Chinese banking regulators’ efforts to force the country’s largest conglomerates to deleverage after an unprecedented binge on foreign assets has already spurred a pullback in foreign real-estate investment, part of a broader decline in foreign investment more generally.
But with wealthy Chinese buyers suddenly out of the real-estate market, housing analysts are anticipating a wave of sharp declines in housing prices in some of the world’s most expensive markets like New York City, London and Hong Kong.
But during the first half of the year, real-estate prices in these markets have continued to climb. Even in Hong Kong, one of the most expensive markets, and also one of the first places one might expect the impact of a mainland pullback to be felt, prices have instead climbed to all-time highs, according to Bloomberg.

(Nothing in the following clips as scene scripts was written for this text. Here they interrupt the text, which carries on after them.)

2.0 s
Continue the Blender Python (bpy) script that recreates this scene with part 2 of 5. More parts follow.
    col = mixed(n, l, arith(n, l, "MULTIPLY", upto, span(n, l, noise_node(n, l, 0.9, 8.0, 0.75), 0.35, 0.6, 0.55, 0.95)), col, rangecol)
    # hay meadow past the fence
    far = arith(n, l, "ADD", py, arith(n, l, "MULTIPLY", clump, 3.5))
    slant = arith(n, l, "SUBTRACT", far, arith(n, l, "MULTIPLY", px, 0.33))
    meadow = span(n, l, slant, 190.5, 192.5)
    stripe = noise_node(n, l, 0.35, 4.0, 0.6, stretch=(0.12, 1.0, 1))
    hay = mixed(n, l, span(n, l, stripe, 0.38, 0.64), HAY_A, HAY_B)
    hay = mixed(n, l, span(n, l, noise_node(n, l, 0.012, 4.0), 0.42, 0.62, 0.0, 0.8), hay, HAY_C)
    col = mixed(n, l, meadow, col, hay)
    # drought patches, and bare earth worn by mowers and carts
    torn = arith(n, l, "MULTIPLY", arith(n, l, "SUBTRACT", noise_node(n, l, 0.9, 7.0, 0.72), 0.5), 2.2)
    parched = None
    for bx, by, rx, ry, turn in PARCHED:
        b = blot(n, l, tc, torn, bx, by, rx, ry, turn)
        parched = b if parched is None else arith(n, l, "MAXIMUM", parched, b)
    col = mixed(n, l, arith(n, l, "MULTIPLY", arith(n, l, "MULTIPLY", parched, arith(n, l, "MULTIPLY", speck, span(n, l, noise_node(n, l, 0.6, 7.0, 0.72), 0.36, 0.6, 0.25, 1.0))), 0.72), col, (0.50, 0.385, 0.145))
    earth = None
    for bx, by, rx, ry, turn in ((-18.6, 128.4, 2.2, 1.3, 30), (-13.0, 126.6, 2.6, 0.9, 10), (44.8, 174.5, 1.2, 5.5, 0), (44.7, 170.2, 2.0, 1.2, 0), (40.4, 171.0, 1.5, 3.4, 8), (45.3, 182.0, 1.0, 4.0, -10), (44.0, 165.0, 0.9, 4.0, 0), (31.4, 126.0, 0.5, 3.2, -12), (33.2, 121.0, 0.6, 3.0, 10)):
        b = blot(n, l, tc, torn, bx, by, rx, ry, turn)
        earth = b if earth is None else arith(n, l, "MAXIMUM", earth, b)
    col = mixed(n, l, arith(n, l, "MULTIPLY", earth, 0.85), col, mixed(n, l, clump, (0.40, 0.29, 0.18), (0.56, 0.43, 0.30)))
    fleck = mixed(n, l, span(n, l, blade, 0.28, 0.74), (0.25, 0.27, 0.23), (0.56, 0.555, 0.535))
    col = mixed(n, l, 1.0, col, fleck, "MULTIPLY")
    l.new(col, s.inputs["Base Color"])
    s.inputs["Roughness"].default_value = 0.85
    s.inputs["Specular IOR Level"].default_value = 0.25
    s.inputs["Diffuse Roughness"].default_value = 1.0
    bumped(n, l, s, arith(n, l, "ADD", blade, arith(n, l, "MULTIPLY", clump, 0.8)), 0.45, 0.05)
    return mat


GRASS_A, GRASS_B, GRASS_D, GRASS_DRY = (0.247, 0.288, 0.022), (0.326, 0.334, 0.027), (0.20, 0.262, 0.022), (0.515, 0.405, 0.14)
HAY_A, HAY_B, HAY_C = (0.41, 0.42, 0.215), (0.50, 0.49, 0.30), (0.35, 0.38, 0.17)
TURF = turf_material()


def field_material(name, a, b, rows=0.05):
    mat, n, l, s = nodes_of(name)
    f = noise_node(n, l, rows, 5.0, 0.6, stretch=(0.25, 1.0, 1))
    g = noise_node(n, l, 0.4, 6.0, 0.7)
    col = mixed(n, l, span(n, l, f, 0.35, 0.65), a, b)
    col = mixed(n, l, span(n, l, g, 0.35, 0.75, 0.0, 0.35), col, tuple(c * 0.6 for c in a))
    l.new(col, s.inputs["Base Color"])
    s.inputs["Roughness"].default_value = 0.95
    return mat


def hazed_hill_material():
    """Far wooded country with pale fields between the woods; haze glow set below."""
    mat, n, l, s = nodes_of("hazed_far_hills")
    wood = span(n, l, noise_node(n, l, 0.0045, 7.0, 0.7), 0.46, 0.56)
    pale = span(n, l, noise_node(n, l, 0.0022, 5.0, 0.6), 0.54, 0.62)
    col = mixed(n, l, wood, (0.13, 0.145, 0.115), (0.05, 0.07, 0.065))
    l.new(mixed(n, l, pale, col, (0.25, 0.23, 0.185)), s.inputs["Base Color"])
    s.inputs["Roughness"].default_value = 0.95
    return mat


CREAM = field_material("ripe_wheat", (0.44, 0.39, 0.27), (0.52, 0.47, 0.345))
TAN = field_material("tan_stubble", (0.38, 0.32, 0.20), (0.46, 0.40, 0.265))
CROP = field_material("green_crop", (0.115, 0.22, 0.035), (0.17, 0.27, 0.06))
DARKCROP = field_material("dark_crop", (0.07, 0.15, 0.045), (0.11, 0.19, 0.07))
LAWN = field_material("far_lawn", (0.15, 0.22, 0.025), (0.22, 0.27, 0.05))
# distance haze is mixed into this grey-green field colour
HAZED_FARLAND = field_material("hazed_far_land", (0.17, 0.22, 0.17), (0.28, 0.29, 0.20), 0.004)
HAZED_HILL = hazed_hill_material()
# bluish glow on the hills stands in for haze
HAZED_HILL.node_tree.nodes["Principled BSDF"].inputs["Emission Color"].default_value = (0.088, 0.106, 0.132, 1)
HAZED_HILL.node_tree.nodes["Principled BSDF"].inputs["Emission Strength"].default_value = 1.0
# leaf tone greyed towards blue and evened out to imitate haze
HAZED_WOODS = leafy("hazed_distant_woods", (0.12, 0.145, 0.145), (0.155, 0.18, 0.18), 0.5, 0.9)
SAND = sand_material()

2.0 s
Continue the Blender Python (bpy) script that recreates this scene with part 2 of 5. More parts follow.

The Centaline Property’s Centa-City Leading Index of existing home prices surged to a record high 160.3 as of July 30. The index has climbed 11 percent this year, and more than 50% in the past five years.

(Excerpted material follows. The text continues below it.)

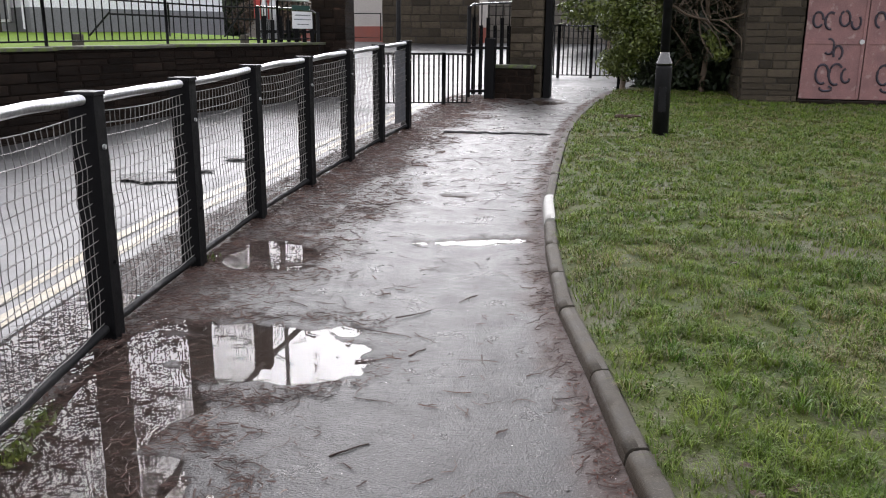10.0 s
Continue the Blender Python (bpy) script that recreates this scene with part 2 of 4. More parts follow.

Over the past five years, the rapid runup in home prices has caused densely populated Hong Kong to become the world’s most expensive housing market.
“Hong Kong’s housing affordability ratio, which measures the proportion of income spent on mortgages, worsened to about 67 percent for the quarter, the government said Friday, up from 56 percent in the year-earlier period.”
Reining in housing prices in the former British colony is a top priority of the HKMA – the city’s de facto central bank – and its incoming Chief Executive Carrie Lam. Home prices have been a major driver of inequality; for example, now takes a household earning the median income 18 years to afford a home, according to data from Demographia. Every housing auction is hopelessly oversubscribed.
Back in May, HKMA’s current Chief Executive Norman Chan warned about the bubble-like behavior in the city’s housing market, saying levels of demand were reminiscent of 20 years ago, just before Hong Kong suffered a property bust. Chan cautioned people with limited financial resources to stop speculating in property based on the expectation that prices would rise indefinitely.
With wealthy foreign buyers stepping away, there’s probably enough repressed demand in the local market to keep prices buoyant for now. The number of residential transactions surged 43 percent to 18,892 in the second quarter, helping to push prices higher.
Unfortunately for investors, without a supply of wealthy mainland buyers willing to pay the “Chinese premium,” prices will soon slide back to Earth.